The union fundamentally democratized Cabrillo, according to Olsen Edwards. The old club that ran the Senate ceded some ground as the union brought in leadership from across the campus. “Every department,” she said, “was represented in some way, we deliberately set up the council so that reps were nominated by Division, but elected by the entire campus.”
Insisting on the point in our conversation, she continued, “We were working hard to break those walls. We’re in this together. In-fighting dies down. We’re in this together. We felt we had a mechanism to work together.
She recalled that Faculty Senate changed after that. It became much broader in who was on it. “We had much fuller participation.” More people—adjuncts and occupational departments, for example—were included in the decision making process.
Coda: a Lesson
I saw Julie Olsen Edwards again in April when she attended our CCFT Council meeting. She was there to speak about the Rosmarie Greiner Peace Activism Award named for a Cabrillo faculty member (and one of the early CCFT organizers) who died very young. The award is given annually to a student a Cabrillo who works in some way to bring social justice and understanding to our world. Olsen Edwards spoke with poise and deliberation as she encouraged all of us to nominate students and to donate to the prize’s fund. She was known by many in the room and was also making an effort to greet and talk with some of the faculty she’d not met before.

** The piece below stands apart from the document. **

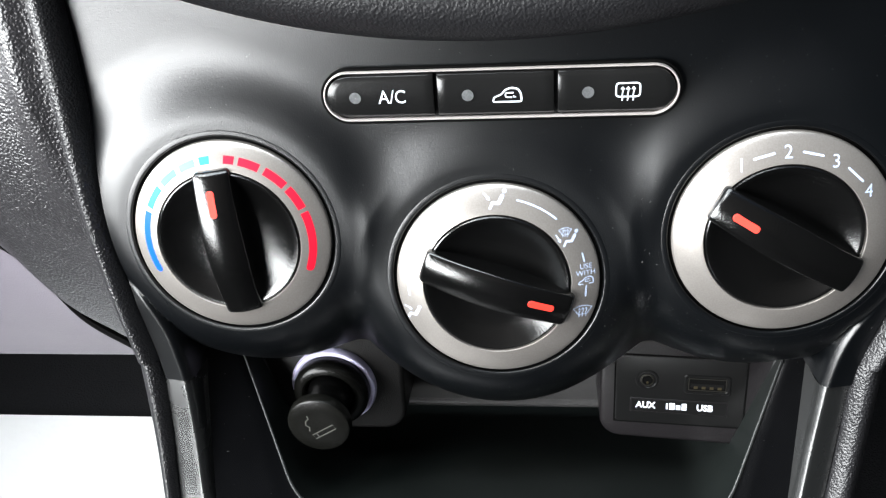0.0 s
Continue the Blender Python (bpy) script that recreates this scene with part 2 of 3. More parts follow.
def along(table, s):
    """A smooth value out of a short table of (s, value)."""
    xs, ys = [a for a, _ in table], [b for _, b in table]
    if s <= xs[0]:
        return ys[0]
    for i in range(len(xs) - 1):
        if s <= xs[i + 1]:
            t = (s - xs[i]) / (xs[i + 1] - xs[i])
            m = [0.0] * len(xs)
            for j in (i, i + 1):
                lo, hi = max(0, j - 1), min(len(xs) - 1, j + 1)
                m[j] = (ys[hi] - ys[lo]) / (xs[hi] - xs[lo])
            h = xs[i + 1] - xs[i]
            return ((2 * t**3 - 3 * t * t + 1) * ys[i] + (t**3 - 2 * t * t + t) * h * m[i]
                    + (3 * t * t - 2 * t**3) * ys[i + 1] + (t**3 - t * t) * h * m[i + 1])
    return ys[-1]


def plain_box(x0, y0, z0, x1, y1, z1, bm=None):
    """A box in the car's own upright frame (metres)."""
    bm = bm or bmesh.new()
    bmesh.ops.create_cube(bm, size=1, matrix=Matrix.Translation(((x0 + x1) / 2, (y0 + y1) / 2, (z0 + z1) / 2)) @ Matrix.Diagonal((x1 - x0, y1 - y0, z1 - z0, 1)))
    return bm


def upright(name, bm, mat, label, category="", kind="structure", smooth=False):
    """A thing built in the car's upright frame, in metres."""
    for f in bm.faces:
        f.smooth = smooth
    me = bpy.data.meshes.new(name)
    bm.to_mesh(me)
    bm.free()
    me.materials.append(mat)
    return tagged(new(name, me), label, category, "", kind)


# ---- the cabin round the panel ----
floor_bm = plain_box(-0.80, -2.20, -0.06, 0.80, 0.90, 0.0)
upright("floor", floor_bm, CARPET, "black carpet floor of the car")

toe = plain_box(-0.76, 0.45, 0.0, 0.76, 0.50, 0.62)
upright("wall_front", toe, CARPET, "black carpet of the firewall in the footwell")

left = plain_box(-0.80, -2.20, 0.0, -0.76, -2.05, 1.38)
plain_box(-0.80, 0.30, 0.0, -0.76, 0.90, 1.38, left)
plain_box(-0.80, -2.05, 0.0, -0.76, 0.30, 0.59, left)
plain_box(-0.80, -2.05, 1.16, -0.76, 0.30, 1.38, left)
upright("wall_left", left, LINING, "dark door side of the cabin with long windows")

# unseen side, left without windows so that no light comes from there
right = plain_box(0.76, -2.20, 0.0, 0.80, 0.90, 1.38)
upright("wall_right", right, LINING, "plain unseen side of the cabin, windowless to keep light out")

# unseen back; its window is left out to keep reflections dark
back = plain_box(-0.80, -2.24, 0.0, 0.80, -2.20, 1.38)
upright("wall_back", back, LINING, "plain unseen back of the cabin, windowless to keep light out")

upright("ceiling", plain_box(-0.80, -2.24, 1.38, 0.80, -0.34, 1.41), HEADLINING, "brown-grey cloth headlining")
upright("dashboard_top", plain_box(-0.76, 0.16, 0.74, 0.76, 0.95, 0.78), LINING, "black top of the dashboard under the windscreen")

mat_bm = plain_box(-0.60, -0.20, 0.004, -0.17, 0.285, 0.010)
bmesh.ops.bevel(mat_bm, geom=mat_bm.edges[:], offset=0.002, segments=2, affect="EDGES")
upright("paper_mat", mat_bm, PAPER, "plain white paper mat lying on the footwell floor", "floor mat", "")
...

We’ve also exchanged several emails since the day we met for our interview. In one, I asked her about the way her family influenced her political development and outlook. Her parents were part of what historian Mike Davis calls “the generation of lions,” those American leftists formed in the great labor battles of the 1930s.
Ever generous, she responded with a whole litany of pointed lessons, each one astute and movingly sincere though perhaps one stood out from the others.
“I grew up understanding many things that are frequently obscured for most people,” she wrote. “That the closer people were to the actual work being done, the better they understood it and that the farther ‘up’ the ladder you were, the less you understood the real issues about the work. Therefore decision making was most effective when those most impacted had voice and power.”
At CCFT we have tried to maintain that voice for all faculty on campus. In a historical time of top-down solutions and institutional reorganization, it can be hard to hold onto the effectiveness of our bottom up work when there is always so much more to be done. This is the historical fate of a labor movement activist. And we must remain close to those who do the work, the ordinary heroes, the people like our members on whose mental lives all institutions of learning are based. Together we still have a world to win.